Several months ago I received an email from a friend I haven’t seen for over 20 years. The delight I felt on reading her excited hello was incredible. We’d been best friends in primary school, went to ballet lessons together, played mud pies in the back yard and shared endless giggles over stupid things. Then her family moved 400 kilometres away to Adelaide.
We still kept in touch, although not frequently due to distance and the horrendous cost of STD phone calls back then. I did catch up when I went to university and attended her gorgeous backyard wedding, but for some reason after that the connection broke. Not for any real reason, just life I suppose. She moved to Darwin, I moved to Victoria, and our worlds were filled with other distractions and adventures.
But the funny thing is, with a single email, it was as if all those missing years had been swept away and we were back firm friends again. It also set me thinking about friendship, about how special friendships endure despite time and distance.
It’s a subject I’ve talked about with other friends before. My partner is in the military, which means we move around. A lot. Interstate, and one lucky time overseas. My friends are scattered over the country and world, and there are times when I don’t see them for years. Sometimes we’re out of contact for extended periods, which sounds the antithesis of friendship. Yet it’s not. Not for these special people. The moment we’re back in touch we simply pick up where we left off.
This kind of confidence in a relationship is a lovely thing to have. I feel blessed by it. And grateful. Oh, so grateful. My life would be terribly lonely without this safety net. Close friendships take time to develop and if you’re only posted to a place for 12 months, it’s hard to not only to open connections but to keep them. Some people can be reluctant to invest heavily in someone who won’t be around for long, which is why those precious far-off friends are even more important.
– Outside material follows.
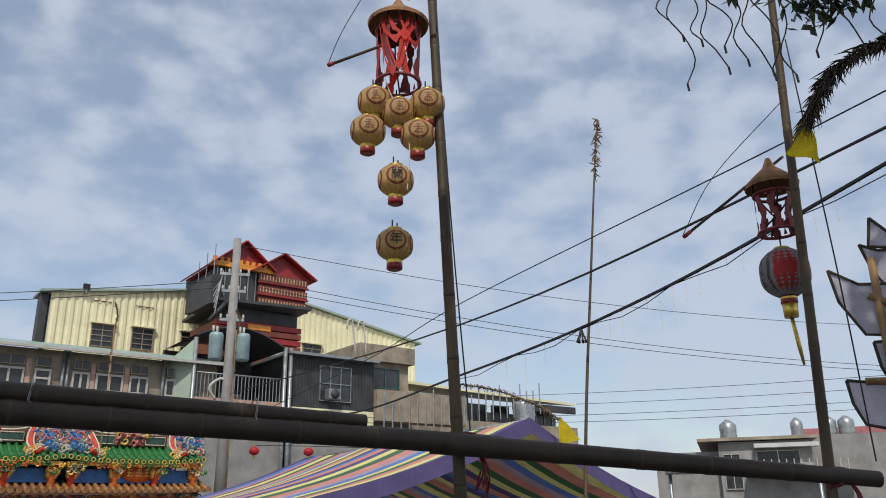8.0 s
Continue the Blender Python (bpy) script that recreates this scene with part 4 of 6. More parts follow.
# statues at the crest and in the shrine
bm = bmesh.new()
ball(bm, (0, -0.04, 0), (0.26, 0.08, 0.26), 0, 16)
for k in range(17):
    a = math.pi * k / 16
    tube(bm, [(0.27 * math.cos(a), 0, 0.27 * math.sin(a)), (0.44 * math.cos(a), 0, 0.44 * math.sin(a))], [0.035, 0.004], 4, 1)
for k in range(7):
    ball(bm, (-0.45 + 0.15 * k, 0, -0.22), (0.12, 0.08, 0.10), 2 + k % 2, 6)
part("sun_crest", bm, ["dragon_pink", "gold_paint", "teal_wall", "dragon_cream"], temple, "red sun disc with gold rays at the crest").matrix_basis = Matrix.Translation((-1.37, 0.3, 11.25))

def figure(parent, name, m, mats, lab):
    """A small painted statue as one mesh."""
    bm = bmesh.new()
    lathe(bm, [(0.16, 0.0), (0.2, 0.1), (0.17, 0.45), (0.21, 0.75), (0.19, 0.95), (0.08, 1.02)], 10, 0)
    ball(bm, (0, 0, 1.15), (0.11, 0.11, 0.13), 1, 10)
    ball(bm, (0, 0, 1.26), (0.12, 0.12, 0.08), 2, 8)
    for s in (-1, 1):
        tube(bm, spline([(s * 0.18, 0, 0.92), (s * 0.36, -0.05, 0.8), (s * 0.48, -0.1, 0.9)], 4), [0.07] * 5 + [0.05] * 4, 6, 0 if s > 0 else 2)
        tube(bm, [(s * 0.09, 0, 0.3), (s * 0.12, -0.02, -0.15)], [0.09, 0.06], 6, 2)
    ob = part(name, bm, mats, parent, lab)
    ob.matrix_basis = m
    return ob


figure(temple, "statue", Matrix.Translation((-0.76, 0.3, 7.08)) @ Matrix.Scale(0.86, 4), ["dragon_orange", "skin_cream", "tower_red"], "red and orange painted warrior statue")
figure(temple, "statue", Matrix.Translation((-1.5, 0.4, 7.02)) @ Matrix.Scale(0.55, 4), ["teal_wall", "skin_cream", "ink_dark"], "green robed statue")
figure(temple, "statue", Matrix.Translation((-4.35, -0.1, 4.7)) @ Matrix.Scale(0.9, 4), ["dragon_orange", "skin_cream", "dragon_pink"], "orange robed seated statue")
figure(temple, "statue", Matrix.Translation((1.0, -0.1, 4.05)) @ Matrix.Scale(0.7, 4), ["blue_wall", "skin_cream", "red_paint"], "small statue in blue")


def bell_tower(x, seed, z_off, lab, statue_mats, drum):
    tw = thing("bell_tower", lab, "tower", (0, 0, 0), 0)
    tw.matrix_basis = temple.matrix_basis @ Matrix.Translation((x, -1.25, z_off))
    bm = bmesh.new()
    lathe(bm, [(1.0, 0.0), (1.0, 5.2)], 6, 0, math.pi / 6, True, smooth=False)
    part("base", bm, "teal_wall", tw, "blue-green base with red posts")
    for k in range(6):
        a = math.pi / 6 + k * math.pi / 3
        for rr, z0, z1 in ((1.0, 3.6, 5.25), (0.74, 5.35, 6.85)):
            bm = bmesh.new()
            tube(bm, [(rr * math.cos(a), rr * math.sin(a), z0), (rr * math.cos(a), rr * math.sin(a), z1)], 0.09, 8)
            part("post", bm, "red_paint", tw)
    for sx, w, mt in ((-0.55, 0.2, "teal_wall"), (-0.28, 0.22, "green_tile"), (0, 0.3, "blue_wall"), (0.28, 0.22, "green_tile"), (0.55, 0.2, "red_paint")):
        bm = bmesh.new()
        box(bm, (sx, -0.9, 4.35), (w, 0.08, 0.9), bevel=0.015)
        part("panel", bm, mt, tw)
    bm = bmesh.new()
    lathe(bm, [(0.62, 5.3), (0.62, 6.9)], 6, 0, math.pi / 6, True, smooth=False)
    part("core", bm, "mural", tw)
    bm = bmesh.new()
    if drum:
        tube(bm, [(-0.22, -0.66, 6.3), (0.18, -0.72, 6.3)], 0.22, 16, 0)
        tube(bm, [(0.18, -0.72, 6.3), (0.2, -0.72, 6.3)], 0.2, 16, 1)
    else:
        lathe(bm, [(0.3, 6.1), (0.24, 6.25), (0.2, 6.5), (0.1, 6.6)], 12, 0, 0, True, Matrix.Translation((0, -0.55, 0)))
    part("drum" if drum else "bell", bm, ["dragon_orange", "dragon_cream"] if drum else ["gold_paint"], tw)
    for z, r, rt, cols in ((5.25, 1.25, 0.75, 15), (6.72, 1.28, 0.66, 13), (7.35, 0.82, 0.3, 9)):
        for f in range(6):
            R = Matrix.Rotation(radians(60 * f), 4, "Z")
            sh = bmesh.new()

            def sf(s, v, r=r, rt=rt, z=z):
                q = (hexp(1, 4, 0) * (1 - s) / 2 + hexp(1, 5, 0) * (1 + s) / 2) * (rt + (r - rt) * v)
                q.z = z + 0.42 * (1 - v) ** 1.4 + 0.16 * abs(s) ** 3 * v
                return q
            sheet(sh, [[R @ sf(-1 + i / 4, j / 3) for i in range(9)] for j in range(4)])
            sheet(sh, [[R @ sf(-1 + i / 4, 1) for i in range(9)], [R @ (sf(-1 + i / 4, 1) - Vector((0, 0, 0.1))) for i in range(9)]], 1)
            sheet(sh, [[R @ (sf(-1 + i / 4, 1) - Vector((0, 0, 0.1))) for i in range(9)], [R @ (sf(-1 + i / 4, 0) * 0.95 - Vector((0, 0, 0.46))) for i in range(9)]], 2)
            rf = part("roof", sh, ["yellow_tile", "gold_paint", "red_paint"], tw)
            if f in (0, 1, 5):
                for c in range(cols):
                    s = -1 + 2 * (c + 0.5) / cols
                    tb = bmesh.new()
                    tube(tb, [R @ (sf(s * (0.9 if j < 2 else 1), j / 3) + Vector((0, 0, 0.03))) for j in range(4)], r / cols * 0.30, 6)
                    part("roof_tile", tb, "green_tile", rf)
            cb = bmesh.new()
            tip = sf(1, 1)
            d = Vector((tip.x, tip.y, 0)).normalized()
            tube(cb, spline([R @ sf(1, 0.3), R @ (tip + Vector((0, 0, 0.05))), R @ (tip + d * 0.18 + Vector((0, 0, 0.3)))], 4), [0.06] * 5 + [0.05, 0.04, 0.02, 0.01], 5, 0)
            tube(cb, [R @ (tip + Vector((0, 0, 0.05))), R @ (tip + d * 0.3 + Vector((0, 0, 0.12)))], [0.05, 0.01], 5, 1)
            part("corner_curl", cb, ["dragon_green", "dragon_pink"], tw)
    figure(tw, "statue", Matrix.Translation((0, 0, 7.75)) @ Matrix.Scale(0.62, 4), statue_mats, "small statue on the ridge")
    cb = bmesh.new()
    tube(cb, spline([(-0.75, -0.1, 7.85), (-0.4, -0.1, 7.72), (0, -0.1, 7.75), (0.4, -0.1, 7.72), (0.75, -0.1, 7.85)], 5), 0.05, 6)
    part("ridge", cb, "dragon_dark", tw)
    scr = random.Random(seed)
    for f in range(26):
        bm = bmesh.new()
        a, z = scr.uniform(3.5, 5.9), scr.choice((5.15, 6.6, 6.65, 7.2))
        r = 0.95
        ball(bm, (r * math.cos(a), r * math.sin(a), z + scr.uniform(-0.12, 0.05)), (0.12, 0.1, 0.09), 0, 6)
        part("eave_figure", bm, scr.choice(CL), tw)
    return tw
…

Yet there is so much I miss out on. The days out shopping with an old friend - the one who’s not afraid to say that the purple skinny jeans I’m eyeing off will make me look like an elephant - that many other women get to indulge in rarely happens for me. A gathering of the girls for lunch, the same. The spontaneous phone call saying let’s catch a film or check out that new art exhibition is impossible when your friends are a thousand kilometres or more away.